Polizeipräsident fühlt sich an ausländerfeindliche Morde von Solingen erinnert

Von Frank Jansen

Premnitz/Potsdam - Der Schrecken ist gewaltig. Nach dem am Wochenende nur knapp vereitelten Brandanschlag auf die Besucher eines Jugendclubs in Premnitz (Havelland) zeigte sich Innenminister Jörg Schönbohm gestern entsetzt über eine Gruppe Rechtsextremisten, „die kaltblütig den Tod von Menschen eingeplant hat“. Potsdams Polizeipräsident Bruno Küpper sprach von „ungeheuerlicher krimineller Energie“. Was die Gruppe geplant habe, sei „vom Unrechtsgehalt her“ vergleichbar mit dem verheerenden Anschlag von Solingen, sagte Küpper dem Tagesspiegel. In der Stadt in Nordrhein- Westfalen hatten Rechtsextremisten 1993 ein Wohnhaus von Türken angezündet, fünf Mädchen und Frauen starben. Das Attentat hatte über Deutschland hinaus einen Schock ausgelöst. Wie in Solingen hätten die Rechtsextremisten in Premnitz nach dem Motto gehandelt, „es interessiert mich nicht, was das menschliche Leben wert ist“, so Küpper.

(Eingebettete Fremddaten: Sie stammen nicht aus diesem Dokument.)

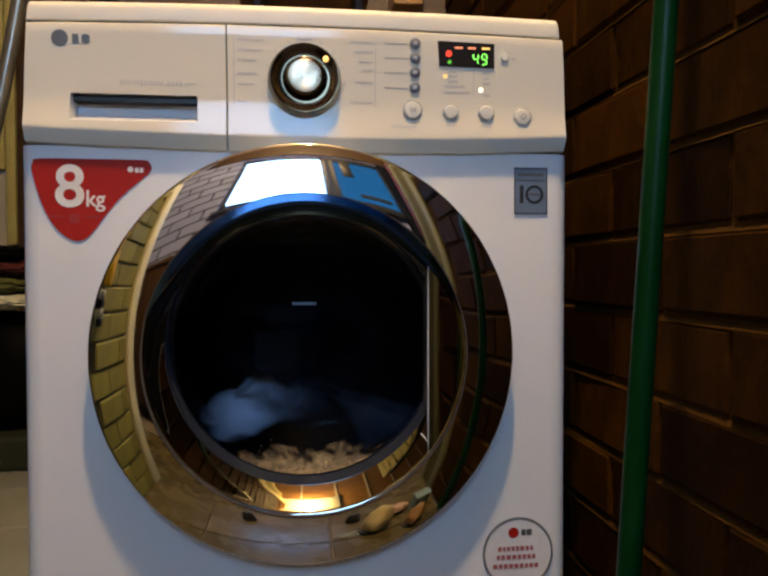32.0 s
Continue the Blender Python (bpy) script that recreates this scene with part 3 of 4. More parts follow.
# stickers
def spline(pts, n=6):
    out = []
    for i in range(len(pts)):
        p0, p1, p2, p3 = (Vector(pts[(i + k) % len(pts)]) for k in (-1, 0, 1, 2))
        for k in range(n):
            t = k / n
            out.append(tuple(0.5 * (2 * p1 + (p2 - p0) * t + (2 * p0 - 5 * p1 + 4 * p2 - p3) * t * t + (3 * p1 - p0 - 3 * p2 + p3) * t ** 3)))
    return out


sticker = thing("capacity_sticker", "red curved-triangle vinyl sticker reading 8 kg on the machine", "sticker", (0, 0, 0))
RED_LINE = [(-0.2924, 0.6722), (-0.2908, 0.6795), (-0.2840, 0.6838), (-0.2260, 0.6842), (-0.1770, 0.6838), (-0.1706, 0.6815), (-0.1678, 0.6758), (-0.1708, 0.6695), (-0.1800, 0.6615),
            (-0.2030, 0.6405), (-0.2300, 0.6060), (-0.2385, 0.5980), (-0.2475, 0.5960), (-0.2590, 0.6010), (-0.2720, 0.6150), (-0.2825, 0.6360), (-0.2894, 0.6590)]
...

Die Clique in Premnitz wollte, offenbar als Racheakt nach einer Schlägerei mit Linken Ende Mai, Brandsätze auf die alte Villa des Jugendclubs „PreJu“ schleudern. Dort hielten sich in der Nacht zu Sonnabend etwa 20 Jugendliche und zwei Betreuer auf. Einige Gäste befanden sich auf der Veranda des Gebäudes. Sie wären ein leichtes Ziel gewesen, hätten die Rechtsextremisten die schon bereitstehenden Brandflaschen werfen können. „Bei uns herrscht das blanke Entsetzen“, sagte gestern PreJu-Geschäftsführer Siegfried Wendland. Er lobte indes die Polizei, die mit ihrem „einwandfreien Verhalten“ einen Anschlag verhindert habe.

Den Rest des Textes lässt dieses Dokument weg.